# Source excerpt:
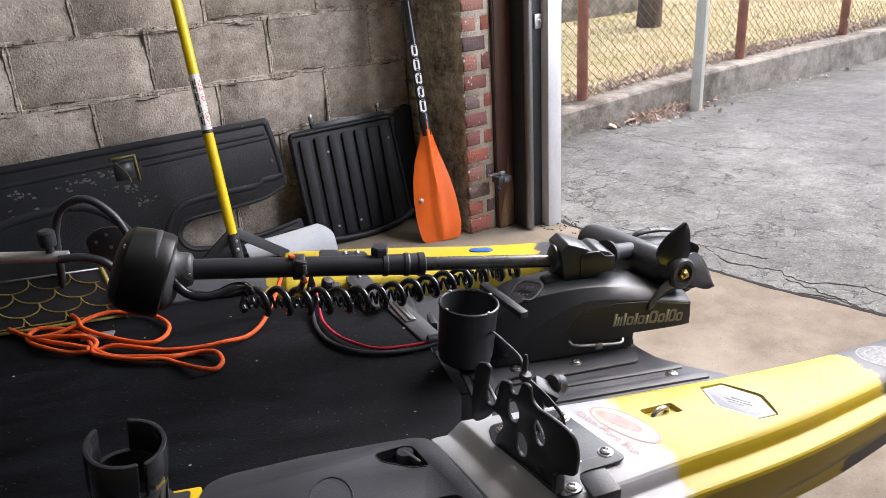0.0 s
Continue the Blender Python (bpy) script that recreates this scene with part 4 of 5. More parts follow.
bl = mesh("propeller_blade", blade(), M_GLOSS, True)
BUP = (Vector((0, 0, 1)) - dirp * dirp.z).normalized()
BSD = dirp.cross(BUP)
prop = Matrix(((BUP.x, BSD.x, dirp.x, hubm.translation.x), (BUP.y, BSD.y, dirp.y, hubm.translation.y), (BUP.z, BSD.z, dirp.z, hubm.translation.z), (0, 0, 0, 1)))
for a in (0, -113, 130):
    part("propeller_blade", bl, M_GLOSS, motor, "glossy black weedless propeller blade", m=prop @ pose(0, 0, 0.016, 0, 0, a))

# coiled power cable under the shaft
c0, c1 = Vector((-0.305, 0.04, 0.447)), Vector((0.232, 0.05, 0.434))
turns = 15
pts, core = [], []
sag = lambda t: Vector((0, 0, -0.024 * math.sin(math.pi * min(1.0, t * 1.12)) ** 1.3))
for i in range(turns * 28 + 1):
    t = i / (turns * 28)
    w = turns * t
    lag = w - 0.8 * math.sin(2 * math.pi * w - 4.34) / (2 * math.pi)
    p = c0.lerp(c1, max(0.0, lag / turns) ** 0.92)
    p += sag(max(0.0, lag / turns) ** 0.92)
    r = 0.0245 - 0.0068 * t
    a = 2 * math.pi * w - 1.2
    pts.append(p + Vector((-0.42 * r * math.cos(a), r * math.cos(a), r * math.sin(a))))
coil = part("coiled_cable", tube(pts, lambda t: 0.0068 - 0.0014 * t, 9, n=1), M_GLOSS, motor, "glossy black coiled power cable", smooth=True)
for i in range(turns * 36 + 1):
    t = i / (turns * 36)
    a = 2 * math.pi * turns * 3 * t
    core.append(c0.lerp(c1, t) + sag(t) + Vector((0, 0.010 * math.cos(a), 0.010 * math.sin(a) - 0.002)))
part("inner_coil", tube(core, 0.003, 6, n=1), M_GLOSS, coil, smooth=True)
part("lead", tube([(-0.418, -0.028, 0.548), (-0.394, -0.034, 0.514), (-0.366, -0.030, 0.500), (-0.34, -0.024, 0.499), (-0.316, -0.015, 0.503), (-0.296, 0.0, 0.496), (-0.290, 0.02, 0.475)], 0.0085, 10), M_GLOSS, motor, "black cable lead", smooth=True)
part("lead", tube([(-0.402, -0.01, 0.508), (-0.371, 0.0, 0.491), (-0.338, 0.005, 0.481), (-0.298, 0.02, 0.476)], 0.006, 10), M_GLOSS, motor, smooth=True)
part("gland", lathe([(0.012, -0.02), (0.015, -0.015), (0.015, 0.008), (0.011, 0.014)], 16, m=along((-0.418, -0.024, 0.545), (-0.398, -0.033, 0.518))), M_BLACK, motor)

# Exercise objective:
From the first line above through the line containing "0.016, 0, 0, a))", copy everything exactly, without the pictures.

# Result of this task:
0.0 s
Continue the Blender Python (bpy) script that recreates this scene with part 4 of 5. More parts follow.
bl = mesh("propeller_blade", blade(), M_GLOSS, True)
BUP = (Vector((0, 0, 1)) - dirp * dirp.z).normalized()
BSD = dirp.cross(BUP)
prop = Matrix(((BUP.x, BSD.x, dirp.x, hubm.translation.x), (BUP.y, BSD.y, dirp.y, hubm.translation.y), (BUP.z, BSD.z, dirp.z, hubm.translation.z), (0, 0, 0, 1)))
for a in (0, -113, 130):
    part("propeller_blade", bl, M_GLOSS, motor, "glossy black weedless propeller blade", m=prop @ pose(0, 0, 0.016, 0, 0, a))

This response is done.